Roll with insults
How much do you care about what other people think of you? Taking people’s opinions of you into account is an important part of the Discipline of Action. However, we must care in the right way. Emil takes it personally when people criticize him to his face or when he hears through the rumor mill that somebody thinks badly of him. It stings, and it provokes Emil to use a great deal of time and emotional energy to defend himself. This week, you’ll practice a simple technique to better respond to criticism and rumors.
"If some one tells you that so and so speaks ill of you, do not defend yourself against what he says, but answer, ‘He did not know my other faults, or he would not have mentioned these alone.’”
Epictetus, Enchiridion, 33.9
We’re easily offended these days—and our society takes insults seriously, going so far as to enforce strict rules of conduct within organizations and governments, and on university campuses. This would have been rather puzzling to the Stoics, because insults are a perfect example of the dichotomy of control, and provide us with a very good chance to exercise it.
An insult is, in effect, a three-step process: First, someone has to say something to you that is meant to be offensive. Second, you have to take whatever has been said as offensive. Last, you have to react to the insult, since without a reaction the insult falls flat. Eliciting your reaction is precisely what the other person wants; it is the very point of the insult. Let’s take the three steps in turn and analyze them from a Stoic perspective.
The first step is clearly not in your control. It is entirely up to the one who insults to decide to say those words. Which brings us to the second step: internalizing what is said to you, which is entirely under your control. There are two possible ways to understand the insult: either your interlocutor did mean to insult you, or they meant to convey a criticism but not an insult. Which brings us to step three: how you respond. In the scenario of conveying criticism, the reasonable response would be to thank the person for alerting you to a possible mistake—that is, to take what they are saying as constructive criticism. But what about the first case? If what they are saying is in fact incorrect, or obviously not meant constructively, the joke is on them: It’s no skin off my nose if you say something about me that does not correspond to the truth; it is you who will look like a fool. Epictetus uses the analogy of a syllogism, a basic type of deductive logical inference: If someone gets a syllogism wrong, it isn’t the syllogism that is going to suffer, it’s the one who made the reasoning mistake.

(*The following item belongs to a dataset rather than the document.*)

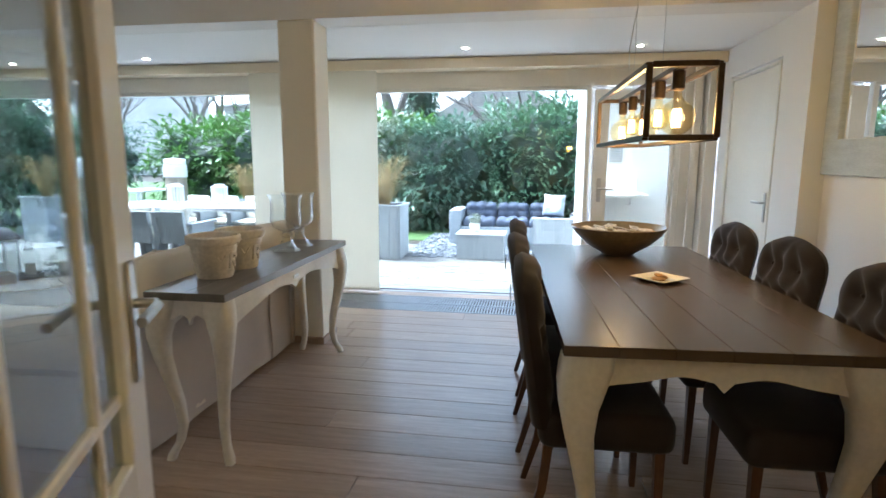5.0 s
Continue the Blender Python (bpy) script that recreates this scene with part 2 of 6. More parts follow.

So, then, how do we respond, as Stoics, to an insult? Here, too, there are two options. One, which is mentioned by Epictetus elsewhere, is to behave like a rock—that is, do nothing.1 Try this one out on your own. Pick up an actual rock, and hurl some good and satisfying insults at it. Done? Good. Do you feel like an idiot? Of course you do, because the rock did not react, thus entirely nullifying the very reason for the insult. The second, more sophisticated option, is to do what Epictetus says and engage in good old-fashioned self-deprecating humor: “Oh, you think that’s the worst you can say about me? Then you obviously don’t know me well.” This completely disarms your opponent, and makes them feel like a fool. But you need to be mentally prepared for this sort of reaction; it isn’t always easy to pull off in the middle of a heated situation.